When the cylinder block 33 and the cylinder head 34 are coupled together, the third jacket portion 52c disposed above the uppermost first exhaust passage 73 communicates with the third jacket portion 51c shown in FIG. 10. This also causes the third jacket portion 52c (ie., the drainage portion 54B provided downstream of the second thermostat 88) to communicate with the drainage 54 passage provided downstream of the relief valve 90.

The drainage portions 54A, 54B are located downstream of the first and second thermostats 81, 88. The third jacket portions 51c, 52c are arranged to communicate with the drainage passage 54 provided downstream of the relief valve 90. When the relief valve 90 is opened to allow the cooling water to flow through the drainage passage 54, the cooling water flows into the third jacket portions 51c, 52c, as shown in FIGS. 7 and 10. Since the third jacket portions 51c, 52c are cooled by the flowing cooling water, a sufficient cooling effect can be attained throughout the entire area of the joining surfaces 33a, 34a around the drainage passage 75 (see FIG. 8). As a result, it becomes possible to maintain at a uniform temperature the wall defining the drainage passage 54 and the engine portion along the joining surfaces 33a, 34a of the cylinder head 33 and the cylinder head 34. In FIG. 15, reference character 34d designates a breather passage; and 34e denotes an oil passage.

It may be readily appreciated by those skilled in the art that in the present invention, the first thermostat 81 may be mounted on the upper surface of the cylinder block 33 while the relief valve 90 may be mounted on the side surface of the cylinder block 33 proximately to the first thermostat 81. For example, the first thermostat 81 and the relief valve 90 may be mounted directly or indirectly onto the cylinder block 33.
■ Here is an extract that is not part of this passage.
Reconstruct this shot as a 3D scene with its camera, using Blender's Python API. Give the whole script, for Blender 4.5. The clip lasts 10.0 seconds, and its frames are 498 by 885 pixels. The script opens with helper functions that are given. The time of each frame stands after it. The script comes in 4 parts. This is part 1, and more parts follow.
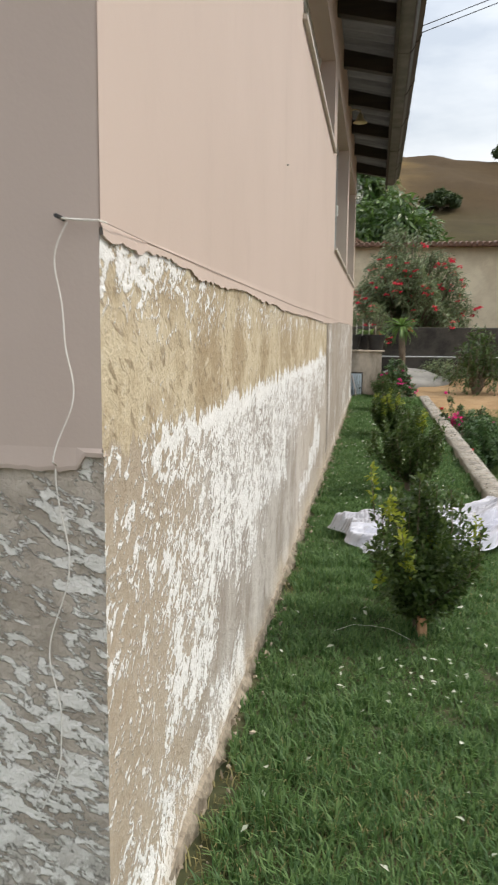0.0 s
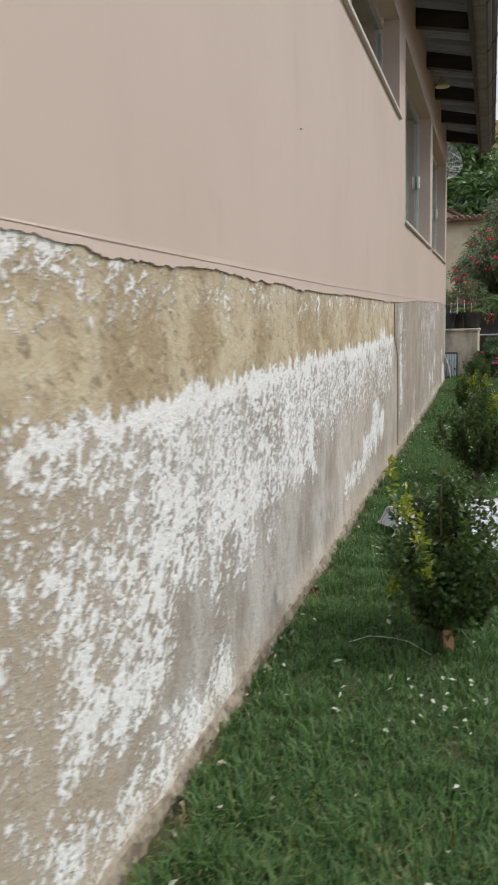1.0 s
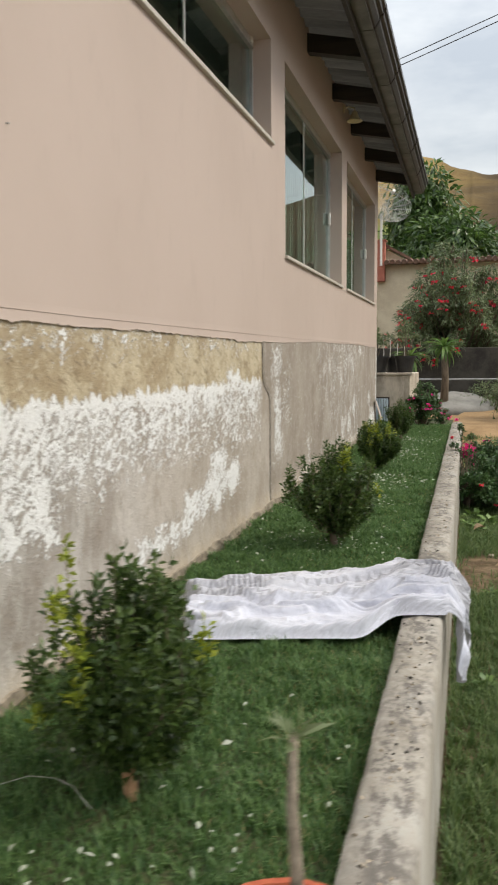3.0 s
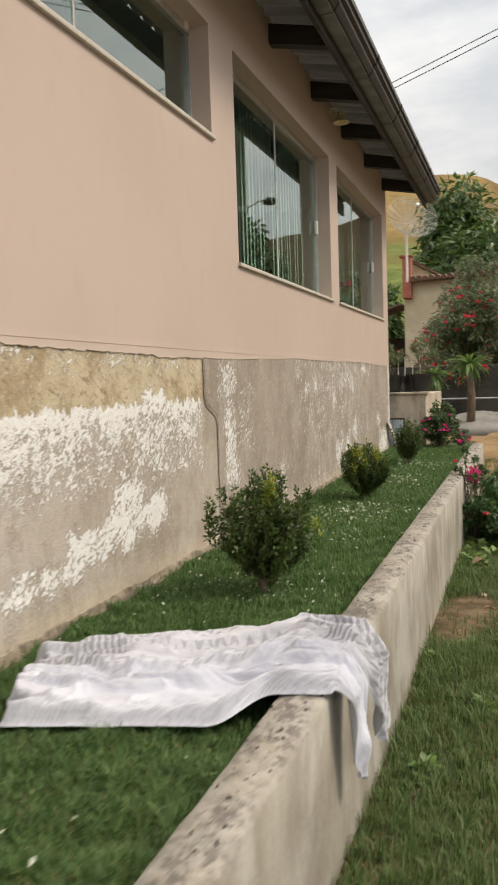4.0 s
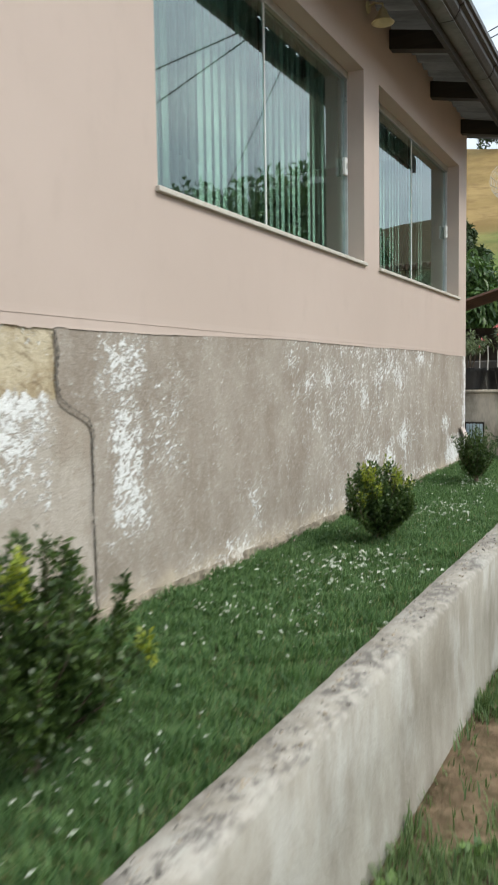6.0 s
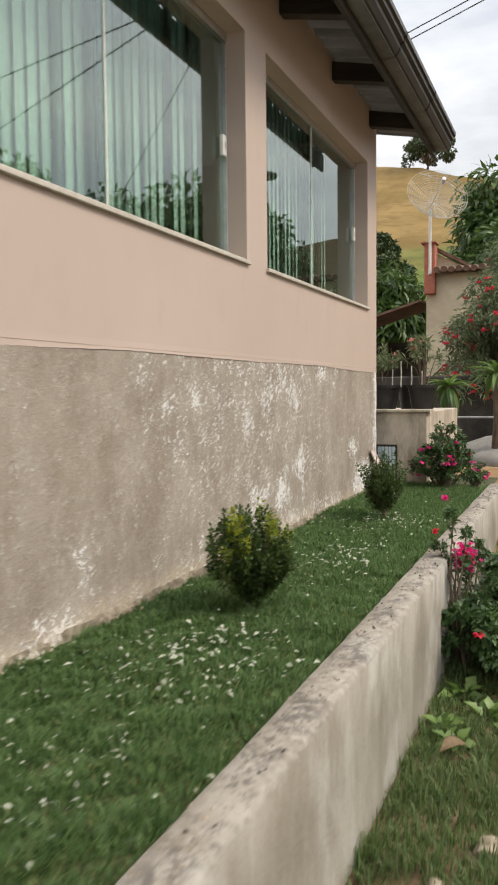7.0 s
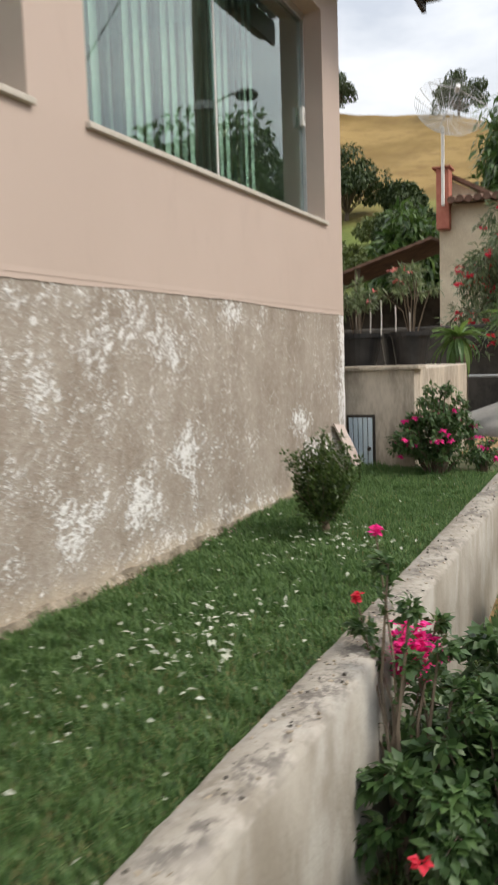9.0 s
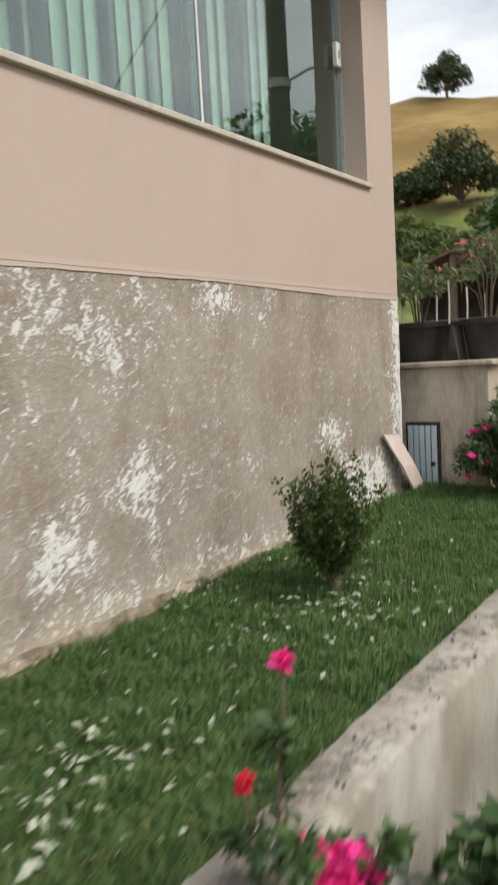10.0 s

Obviously, various minor changes and modifications of the present invention are possible in the light of the above teaching. It is therefore to be understood that within the scope of the appended claims the invention may be practiced otherwise than as specifically described.

Claims

1. An engine cooling system for an outboard motor having a top side and a bottom side, comprising:

a cylinder block having a plurality of cylinders disposed generally horizontally in vertical juxtaposition;

a cylinder head being capable of coupling with said cylinder block;

a plurality of combustion chambers defined in said cylinder block and said cylinder head;

first exhaust passages formed in said cylinder head for guiding an exhaust gas from said combustion chambers;

a second exhaust passage formed in said cylinder block in such a manner as to communicate with said first exhaust passages;

a first water jacket having jacket portions formed around said combustion chambers of said cylinder head;

a second water jacket having jacket portions formed around said combustion chambers of said cylinder block;

a cooling water passage comprising said first water jacket and said second water jacket, said cylinder block and said cylinder head having joining surfaces to be connected together by plural bolts;

said second exhaust passage located along a first side of said cylinders, having an opening which opens at said joining surface of said cylinder block and is surrounded by said bolts; and

said cooling water passage having second and third sides, said second side facing said first side of said cylinders and said third side being opposite thereto, said cooling water passage having water jacket portions formed between said bolts in said joining surface of said cylinder block along said third side and said bottom side of said opening of said second exhaust passage, said cooling water passage further having water jacket portions formed between said bolts in said joining surface of said cylinder block along said top side of said opening of said second exhaust passage.

2. An engine cooling system for an outboard motor having an outboard motor upper part and an outboard motor lower part, comprising:

a cylinder block having a plurality of cylinders disposed generally horizontally in vertical juxtaposition;

a cylinder head for coupling with said cylinder block to define a plurality of combustion chambers;

first exhaust passages formed in said cylinder head for guiding an exhaust gas from said combustion chambers said first exhaust passages having first exhaust passages upper and lower parts;

a second exhaust passage formed in said cylinder block and communicating with said first exhaust passages, said second exhaust passages having second exhaust passages upper and lower parts;

a first water jacket having jacket portions for cooling the vicinity of said first exhaust passages including upper first water jacket portions for cooling the vicinity surrounding said first exhaust passage upper part;

a second water jacket having jacket portions for cooling the vicinity of said second exhaust passage including upper second water jacket portions for cooling the vicinity surrounding said second exhaust passage upper part; and

a drain passage for draining water outside said motor from said first and second water jackets;

a relief valve actuated to open and close said second water jacket and said first water jacket by detecting the pressure of cooling water inside said water jackets, said relief valve being disposed adjacent to said upper first and second water jacket portions,

wherein said upper portion of said second water jacket along an upper side of said second exhaust passage, and said upper portion of said first water jacket along an upper side of said first exhaust passage are directly connected together and communicate with said drainage passage provided downstream of said relief valve.

3. An engine cooling system for an outboard motor, as claimed in claim 2, wherein said first water jacket further serves to cool the vicinity of said combustion chambers of said cylinder head and has at least one thermostat mounted thereto and being capable of opening and closing actions by detecting a temperature of the cooling water within said first water jacket, and a drainage passage is provided downstream of said thermostat such that it communicates with said drainage passage positioned downstream of said relief valve.

4. An engine cooling system for an outboard motor, as claimed in claim 2, wherein said jacket portion of said second water jacket surrounding the upper side of said second exhaust passage has an upper wall positioned lower than an upper wall defining an uppermost one of said cylinders.